>> begin Data excerpt

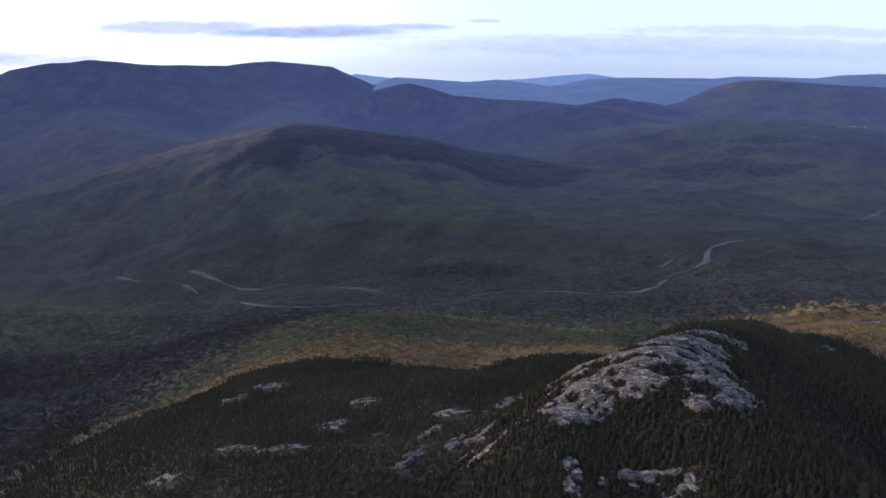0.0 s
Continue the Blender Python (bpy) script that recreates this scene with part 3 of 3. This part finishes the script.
# spruce woods of the summit
sx_, sy_ = scattered(-560, 420, 170, 690, 2.75)
bare = all_bare(sx_, sy_)
inside = dice.uniform(0, 1, len(sx_)) < cover(sx_, sy_)[:, 0] * 1.15
reach = np.hypot(sx_, sy_)
behind = np.maximum(all_bare(sx_ * (1 + 5 / reach), sy_ * (1 + 5 / reach)), all_bare(sx_ * (1 + 10 / reach), sy_ * (1 + 10 / reach)) - 0.1)
inside &= (bare < -0.05) & (behind < 0.06) & (sx_ * 0.55 - sy_ < 60) & (reach > 150)
top = fade(np.hypot((sx_ - 30) / 64, (sy_ - 340) / 66), 1.05, 0.75)
inside &= dice.uniform(0, 1, len(sx_)) > 0.25 * top
sx_, sy_, bare, top = sx_[inside], sy_[inside], bare[inside], top[inside]
tall = (3.5 + 1.5 * wavy(sx_, sy_, 45, 71, 3)) * dice.lognormal(0, 0.22, len(sx_)) * (1 - 0.5 * top) * np.where(bare > -0.3, 0.6, 1.0) * (0.8 + 0.2 * fade(np.hypot(sx_, sy_), 380, 520))
tall = np.clip(tall, 1.0, 11)
tone = np.clip(0.42 + 0.5 * wavy(sx_, sy_, 80, 72, 3) + dice.normal(0, 0.14, len(sx_)), 0, 1)
near = (np.hypot(sx_, sy_) < 420)
SPRUCES = [spruce_shape(4, 7, 100 + n) for n in range(7)]
SMALL_SPRUCES = [spruce_shape(3, 5, 200 + n) for n in range(6)]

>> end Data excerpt

**Problem to work on**
Copy the material exactly. Do not include the pictures.

**Finished answer**
0.0 s
Continue the Blender Python (bpy) script that recreates this scene with part 3 of 3. This part finishes the script.
# spruce woods of the summit
sx_, sy_ = scattered(-560, 420, 170, 690, 2.75)
bare = all_bare(sx_, sy_)
inside = dice.uniform(0, 1, len(sx_)) < cover(sx_, sy_)[:, 0] * 1.15
reach = np.hypot(sx_, sy_)
behind = np.maximum(all_bare(sx_ * (1 + 5 / reach), sy_ * (1 + 5 / reach)), all_bare(sx_ * (1 + 10 / reach), sy_ * (1 + 10 / reach)) - 0.1)
inside &= (bare < -0.05) & (behind < 0.06) & (sx_ * 0.55 - sy_ < 60) & (reach > 150)
top = fade(np.hypot((sx_ - 30) / 64, (sy_ - 340) / 66), 1.05, 0.75)
inside &= dice.uniform(0, 1, len(sx_)) > 0.25 * top
sx_, sy_, bare, top = sx_[inside], sy_[inside], bare[inside], top[inside]
tall = (3.5 + 1.5 * wavy(sx_, sy_, 45, 71, 3)) * dice.lognormal(0, 0.22, len(sx_)) * (1 - 0.5 * top) * np.where(bare > -0.3, 0.6, 1.0) * (0.8 + 0.2 * fade(np.hypot(sx_, sy_), 380, 520))
tall = np.clip(tall, 1.0, 11)
tone = np.clip(0.42 + 0.5 * wavy(sx_, sy_, 80, 72, 3) + dice.normal(0, 0.14, len(sx_)), 0, 1)
near = (np.hypot(sx_, sy_) < 420)
SPRUCES = [spruce_shape(4, 7, 100 + n) for n in range(7)]
SMALL_SPRUCES = [spruce_shape(3, 5, 200 + n) for n in range(6)]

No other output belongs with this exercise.